Set down the data below without change, skipping the pictures it holds.

— start —

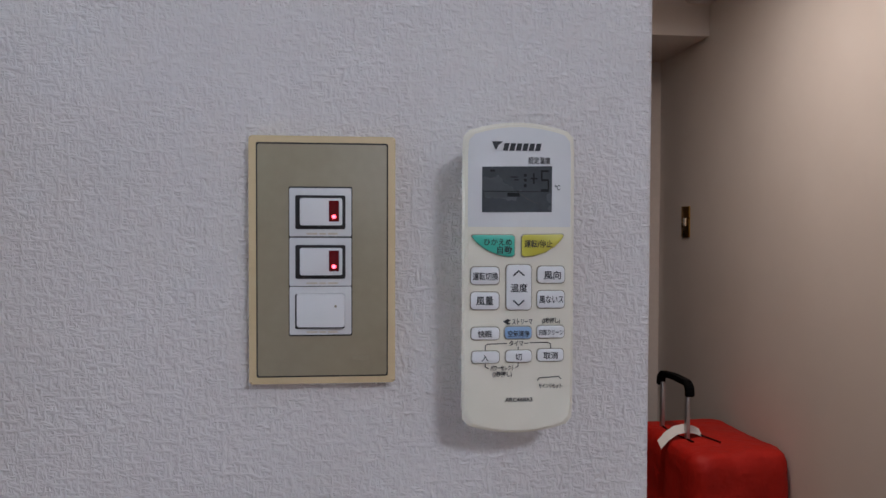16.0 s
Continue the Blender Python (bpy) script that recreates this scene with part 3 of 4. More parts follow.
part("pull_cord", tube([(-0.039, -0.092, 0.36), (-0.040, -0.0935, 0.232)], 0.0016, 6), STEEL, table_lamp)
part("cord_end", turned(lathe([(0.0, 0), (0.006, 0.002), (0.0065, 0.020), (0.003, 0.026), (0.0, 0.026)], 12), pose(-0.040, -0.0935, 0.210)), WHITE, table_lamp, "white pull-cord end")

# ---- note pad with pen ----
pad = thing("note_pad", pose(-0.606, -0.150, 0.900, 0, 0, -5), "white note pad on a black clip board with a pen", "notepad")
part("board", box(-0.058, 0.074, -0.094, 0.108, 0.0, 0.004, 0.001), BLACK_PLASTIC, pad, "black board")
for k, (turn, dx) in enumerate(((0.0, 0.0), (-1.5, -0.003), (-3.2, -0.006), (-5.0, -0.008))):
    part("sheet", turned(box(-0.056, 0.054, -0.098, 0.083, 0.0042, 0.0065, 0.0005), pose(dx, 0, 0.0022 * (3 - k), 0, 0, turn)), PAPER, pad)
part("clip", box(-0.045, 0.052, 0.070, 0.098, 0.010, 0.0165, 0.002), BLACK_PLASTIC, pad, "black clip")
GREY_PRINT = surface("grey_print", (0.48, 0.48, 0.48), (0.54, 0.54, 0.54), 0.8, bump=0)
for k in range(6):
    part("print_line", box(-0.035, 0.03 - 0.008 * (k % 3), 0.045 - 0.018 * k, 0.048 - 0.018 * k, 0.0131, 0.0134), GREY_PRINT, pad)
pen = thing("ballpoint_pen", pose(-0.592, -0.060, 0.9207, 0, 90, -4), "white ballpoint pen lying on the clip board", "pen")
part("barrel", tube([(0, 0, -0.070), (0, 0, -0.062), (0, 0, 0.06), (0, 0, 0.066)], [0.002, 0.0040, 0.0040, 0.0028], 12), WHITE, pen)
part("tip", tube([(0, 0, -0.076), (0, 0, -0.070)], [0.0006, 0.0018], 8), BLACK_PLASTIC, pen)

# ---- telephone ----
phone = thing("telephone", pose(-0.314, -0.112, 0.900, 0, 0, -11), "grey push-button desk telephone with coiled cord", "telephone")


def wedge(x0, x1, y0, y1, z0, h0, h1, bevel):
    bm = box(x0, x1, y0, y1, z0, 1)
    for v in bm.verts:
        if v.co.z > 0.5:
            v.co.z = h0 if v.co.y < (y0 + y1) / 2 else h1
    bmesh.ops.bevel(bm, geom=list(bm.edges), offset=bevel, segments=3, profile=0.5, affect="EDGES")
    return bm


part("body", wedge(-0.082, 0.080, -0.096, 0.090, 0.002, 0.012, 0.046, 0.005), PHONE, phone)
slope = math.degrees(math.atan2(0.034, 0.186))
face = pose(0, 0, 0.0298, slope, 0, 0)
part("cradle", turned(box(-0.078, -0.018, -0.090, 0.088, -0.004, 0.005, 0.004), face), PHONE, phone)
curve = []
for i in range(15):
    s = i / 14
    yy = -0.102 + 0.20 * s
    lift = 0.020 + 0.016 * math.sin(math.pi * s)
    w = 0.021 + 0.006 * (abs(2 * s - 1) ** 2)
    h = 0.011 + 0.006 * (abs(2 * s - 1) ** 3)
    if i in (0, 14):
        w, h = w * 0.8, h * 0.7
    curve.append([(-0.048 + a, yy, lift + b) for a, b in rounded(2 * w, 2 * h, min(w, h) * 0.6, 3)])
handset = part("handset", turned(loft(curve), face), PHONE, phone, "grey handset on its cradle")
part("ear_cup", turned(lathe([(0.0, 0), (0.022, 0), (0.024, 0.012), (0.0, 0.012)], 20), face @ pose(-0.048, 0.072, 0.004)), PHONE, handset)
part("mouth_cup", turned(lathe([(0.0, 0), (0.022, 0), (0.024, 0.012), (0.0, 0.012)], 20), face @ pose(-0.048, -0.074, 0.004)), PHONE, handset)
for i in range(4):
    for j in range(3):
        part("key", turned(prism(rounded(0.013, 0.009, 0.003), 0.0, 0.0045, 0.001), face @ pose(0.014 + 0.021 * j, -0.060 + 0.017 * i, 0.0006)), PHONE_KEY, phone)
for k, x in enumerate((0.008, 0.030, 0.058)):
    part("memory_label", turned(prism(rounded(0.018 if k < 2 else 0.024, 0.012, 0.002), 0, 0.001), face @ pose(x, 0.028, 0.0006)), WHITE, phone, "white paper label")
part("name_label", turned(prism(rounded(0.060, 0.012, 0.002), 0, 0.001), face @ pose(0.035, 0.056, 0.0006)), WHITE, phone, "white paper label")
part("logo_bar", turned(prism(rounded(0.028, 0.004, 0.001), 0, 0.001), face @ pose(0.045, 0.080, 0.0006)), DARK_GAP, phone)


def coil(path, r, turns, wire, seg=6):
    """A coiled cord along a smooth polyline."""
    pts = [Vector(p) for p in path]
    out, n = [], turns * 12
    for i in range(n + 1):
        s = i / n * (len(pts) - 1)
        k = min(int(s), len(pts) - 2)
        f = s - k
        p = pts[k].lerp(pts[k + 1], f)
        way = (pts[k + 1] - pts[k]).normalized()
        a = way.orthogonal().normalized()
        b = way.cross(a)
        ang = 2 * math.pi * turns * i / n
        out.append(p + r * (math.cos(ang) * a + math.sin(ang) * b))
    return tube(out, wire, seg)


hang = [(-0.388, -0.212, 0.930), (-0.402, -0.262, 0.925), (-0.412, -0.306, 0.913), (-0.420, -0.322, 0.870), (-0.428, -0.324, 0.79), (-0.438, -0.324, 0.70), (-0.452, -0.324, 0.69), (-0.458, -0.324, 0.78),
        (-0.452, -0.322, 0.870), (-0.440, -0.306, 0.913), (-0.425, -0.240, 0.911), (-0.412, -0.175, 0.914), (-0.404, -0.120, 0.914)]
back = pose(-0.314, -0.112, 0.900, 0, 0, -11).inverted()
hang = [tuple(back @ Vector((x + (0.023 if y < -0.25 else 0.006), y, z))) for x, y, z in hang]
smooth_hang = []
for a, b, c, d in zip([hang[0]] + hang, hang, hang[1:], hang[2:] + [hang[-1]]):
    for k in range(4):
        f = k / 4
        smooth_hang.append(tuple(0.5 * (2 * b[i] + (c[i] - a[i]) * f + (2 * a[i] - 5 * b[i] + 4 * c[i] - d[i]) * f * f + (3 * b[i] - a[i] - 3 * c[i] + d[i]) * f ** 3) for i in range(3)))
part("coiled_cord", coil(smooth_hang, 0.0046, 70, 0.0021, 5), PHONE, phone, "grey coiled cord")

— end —

[Written answer]:
16.0 s
Continue the Blender Python (bpy) script that recreates this scene with part 3 of 4. More parts follow.
part("pull_cord", tube([(-0.039, -0.092, 0.36), (-0.040, -0.0935, 0.232)], 0.0016, 6), STEEL, table_lamp)
part("cord_end", turned(lathe([(0.0, 0), (0.006, 0.002), (0.0065, 0.020), (0.003, 0.026), (0.0, 0.026)], 12), pose(-0.040, -0.0935, 0.210)), WHITE, table_lamp, "white pull-cord end")

# ---- note pad with pen ----
pad = thing("note_pad", pose(-0.606, -0.150, 0.900, 0, 0, -5), "white note pad on a black clip board with a pen", "notepad")
part("board", box(-0.058, 0.074, -0.094, 0.108, 0.0, 0.004, 0.001), BLACK_PLASTIC, pad, "black board")
for k, (turn, dx) in enumerate(((0.0, 0.0), (-1.5, -0.003), (-3.2, -0.006), (-5.0, -0.008))):
    part("sheet", turned(box(-0.056, 0.054, -0.098, 0.083, 0.0042, 0.0065, 0.0005), pose(dx, 0, 0.0022 * (3 - k), 0, 0, turn)), PAPER, pad)
part("clip", box(-0.045, 0.052, 0.070, 0.098, 0.010, 0.0165, 0.002), BLACK_PLASTIC, pad, "black clip")
GREY_PRINT = surface("grey_print", (0.48, 0.48, 0.48), (0.54, 0.54, 0.54), 0.8, bump=0)
for k in range(6):
    part("print_line", box(-0.035, 0.03 - 0.008 * (k % 3), 0.045 - 0.018 * k, 0.048 - 0.018 * k, 0.0131, 0.0134), GREY_PRINT, pad)
pen = thing("ballpoint_pen", pose(-0.592, -0.060, 0.9207, 0, 90, -4), "white ballpoint pen lying on the clip board", "pen")
part("barrel", tube([(0, 0, -0.070), (0, 0, -0.062), (0, 0, 0.06), (0, 0, 0.066)], [0.002, 0.0040, 0.0040, 0.0028], 12), WHITE, pen)
part("tip", tube([(0, 0, -0.076), (0, 0, -0.070)], [0.0006, 0.0018], 8), BLACK_PLASTIC, pen)

# ---- telephone ----
phone = thing("telephone", pose(-0.314, -0.112, 0.900, 0, 0, -11), "grey push-button desk telephone with coiled cord", "telephone")


def wedge(x0, x1, y0, y1, z0, h0, h1, bevel):
    bm = box(x0, x1, y0, y1, z0, 1)
    for v in bm.verts:
        if v.co.z > 0.5:
            v.co.z = h0 if v.co.y < (y0 + y1) / 2 else h1
    bmesh.ops.bevel(bm, geom=list(bm.edges), offset=bevel, segments=3, profile=0.5, affect="EDGES")
    return bm


part("body", wedge(-0.082, 0.080, -0.096, 0.090, 0.002, 0.012, 0.046, 0.005), PHONE, phone)
slope = math.degrees(math.atan2(0.034, 0.186))
face = pose(0, 0, 0.0298, slope, 0, 0)
part("cradle", turned(box(-0.078, -0.018, -0.090, 0.088, -0.004, 0.005, 0.004), face), PHONE, phone)
curve = []
for i in range(15):
    s = i / 14
    yy = -0.102 + 0.20 * s
    lift = 0.020 + 0.016 * math.sin(math.pi * s)
    w = 0.021 + 0.006 * (abs(2 * s - 1) ** 2)
    h = 0.011 + 0.006 * (abs(2 * s - 1) ** 3)
    if i in (0, 14):
        w, h = w * 0.8, h * 0.7
    curve.append([(-0.048 + a, yy, lift + b) for a, b in rounded(2 * w, 2 * h, min(w, h) * 0.6, 3)])
handset = part("handset", turned(loft(curve), face), PHONE, phone, "grey handset on its cradle")
part("ear_cup", turned(lathe([(0.0, 0), (0.022, 0), (0.024, 0.012), (0.0, 0.012)], 20), face @ pose(-0.048, 0.072, 0.004)), PHONE, handset)
part("mouth_cup", turned(lathe([(0.0, 0), (0.022, 0), (0.024, 0.012), (0.0, 0.012)], 20), face @ pose(-0.048, -0.074, 0.004)), PHONE, handset)
for i in range(4):
    for j in range(3):
        part("key", turned(prism(rounded(0.013, 0.009, 0.003), 0.0, 0.0045, 0.001), face @ pose(0.014 + 0.021 * j, -0.060 + 0.017 * i, 0.0006)), PHONE_KEY, phone)
for k, x in enumerate((0.008, 0.030, 0.058)):
    part("memory_label", turned(prism(rounded(0.018 if k < 2 else 0.024, 0.012, 0.002), 0, 0.001), face @ pose(x, 0.028, 0.0006)), WHITE, phone, "white paper label")
part("name_label", turned(prism(rounded(0.060, 0.012, 0.002), 0, 0.001), face @ pose(0.035, 0.056, 0.0006)), WHITE, phone, "white paper label")
part("logo_bar", turned(prism(rounded(0.028, 0.004, 0.001), 0, 0.001), face @ pose(0.045, 0.080, 0.0006)), DARK_GAP, phone)


def coil(path, r, turns, wire, seg=6):
    """A coiled cord along a smooth polyline."""
    pts = [Vector(p) for p in path]
    out, n = [], turns * 12
    for i in range(n + 1):
        s = i / n * (len(pts) - 1)
        k = min(int(s), len(pts) - 2)
        f = s - k
        p = pts[k].lerp(pts[k + 1], f)
        way = (pts[k + 1] - pts[k]).normalized()
        a = way.orthogonal().normalized()
        b = way.cross(a)
        ang = 2 * math.pi * turns * i / n
        out.append(p + r * (math.cos(ang) * a + math.sin(ang) * b))
    return tube(out, wire, seg)


hang = [(-0.388, -0.212, 0.930), (-0.402, -0.262, 0.925), (-0.412, -0.306, 0.913), (-0.420, -0.322, 0.870), (-0.428, -0.324, 0.79), (-0.438, -0.324, 0.70), (-0.452, -0.324, 0.69), (-0.458, -0.324, 0.78),
        (-0.452, -0.322, 0.870), (-0.440, -0.306, 0.913), (-0.425, -0.240, 0.911), (-0.412, -0.175, 0.914), (-0.404, -0.120, 0.914)]
back = pose(-0.314, -0.112, 0.900, 0, 0, -11).inverted()
hang = [tuple(back @ Vector((x + (0.023 if y < -0.25 else 0.006), y, z))) for x, y, z in hang]
smooth_hang = []
for a, b, c, d in zip([hang[0]] + hang, hang, hang[1:], hang[2:] + [hang[-1]]):
    for k in range(4):
        f = k / 4
        smooth_hang.append(tuple(0.5 * (2 * b[i] + (c[i] - a[i]) * f + (2 * a[i] - 5 * b[i] + 4 * c[i] - d[i]) * f * f + (3 * b[i] - a[i] - 3 * c[i] + d[i]) * f ** 3) for i in range(3)))
part("coiled_cord", coil(smooth_hang, 0.0046, 70, 0.0021, 5), PHONE, phone, "grey coiled cord")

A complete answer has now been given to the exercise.